The United Auto Workers union said on Tuesday it has filed charges with the National Labour Relations Board against Donald Trump and Tesla owner Elon Musk over attempts to threaten and intimidate workers.
The action came after Mr Musk and Mr Trump held a conversation on social media platform X on Monday night, during which the Republican presidential hopeful complimented Mr Musk's ability to cut costs by saying he would not tolerate workers going on strike.
“You're the greatest cutter,” Mr Trump said during the conversation. “I mean, I look at what you do. You walk in, you just say: 'You want to quit?' They go on strike – I won't mention the name of the company – but they go on strike. And you say: 'That's OK, you're all gone.'”
Mr Musk did not comment but responded to Mr Trump's comments with a chuckle.
Under federal law, workers cannot be fired for going on strike and threatening to do so is illegal under the National Labour Relations Act, the UAW said.
The UAW endorsed Democratic presidential candidate and Vice President Kamala Harris in July and has encouraged its nearly 400,000 members to vote for her over Mr Trump, especially in battleground states like Michigan, where the UAW is based.
It represents thousands of workers throughout battleground states in the upper Midwest. Pennsylvania, Wisconsin and Michigan are expected to be among the most important swing states that will determine the winner of the November election.
Union president Shawn Fain and Mr Trump have crossed swords in the past.
“Both Trump and Musk want working class people to sit down and shut up, and they laugh about it openly. It’s disgusting, illegal and totally predictable from these two clowns,” Mr Fain said in a statement on Tuesday.
The UAW cut a video of Mr Trump praising Mr Musk and posted the clip on social media sites, writing to its more than 125,000 followers on X: “He’s for the billionaires. Not for you. Donald Trump is a scab.”

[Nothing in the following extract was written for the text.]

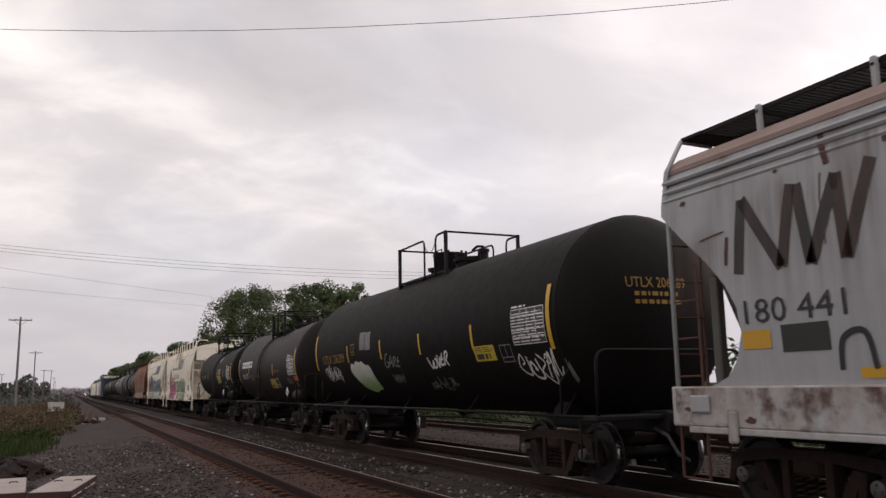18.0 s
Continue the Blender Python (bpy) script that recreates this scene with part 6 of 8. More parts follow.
    words(car, side, "UTLX 950300", h - 0.9, h - 2.8, 2.06, 2.32, "yletter")
    small_print(car, side, -5.6, -6.4, 2.05, 2.4, 3, 3, "yletter")
    tag_strokes(car, side, -0.85, -1.8, 1.85, 2.12, M["g_grey"], 51, 4, 0.03)
    tag_strokes(car, side, 1.3, 0.55, 1.65, 1.9, M["g_grey"], 55, 4, 0.03)
    tag_strokes(car, side, 4.0, 2.2, 1.52, 1.98, M["yletter"], 53, 6, 0.06, "ochre sprayed graffiti")
    tag_strokes(car, side, -4.4, -5.9, 1.6, 2.15, M["g_silver"], 52, 4, 0.05, "faded grey graffiti")
    outline_square(car, side, -6.3, -6.72, 1.77, 2.01, "white")
    placard(car, -h + 0.9, 1.45, 0.17, M["red"], side, "1075")
    end_text(car, h, cz, 1.58, "UTLX 950300", 3.3, 0.15, M["yletter"], rows=5)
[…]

Meanwhile, Mr Trump has called for the union leader to be fired, saying he is responsible for US car manufacturing becoming weaker.
Mr Fain filed separate complaints against Mr Musk and Mr Trump with the NLRB, claiming both men had made statements suggesting they “would fire employees engaged in protected concerted activity, including striking”.
The UAW led a six-week strike against Detroit's Big Three car makers last autumn, in which workers at Ford, General Motors and Jeep maker Stellantis walked picket lines across the country.
The union won record contracts, which included a 25 per cent general wage increase over the life of the agreement.
Mr Musk, who has endorsed Mr Trump for president, has had numerous run-ins with the labour board: his rocket company SpaceX is currently challenging the entire structure of the agency in a pair of pending lawsuits, and in March, a US appeals court upheld an NLRB decision that said Mr Musk had illegally threatened Tesla employees by tweeting in 2018: “Nothing stopping Tesla team at our car plant from voting union … But why pay union dues & give up stock options for nothing?”
Tesla is separately facing allegations from the board that it illegally discouraged unionising at a Buffalo, New York, plant. Last year, an appeals court threw out a labour board decision that said Tesla broke the law by barring factory workers from wearing UAW T-shirts.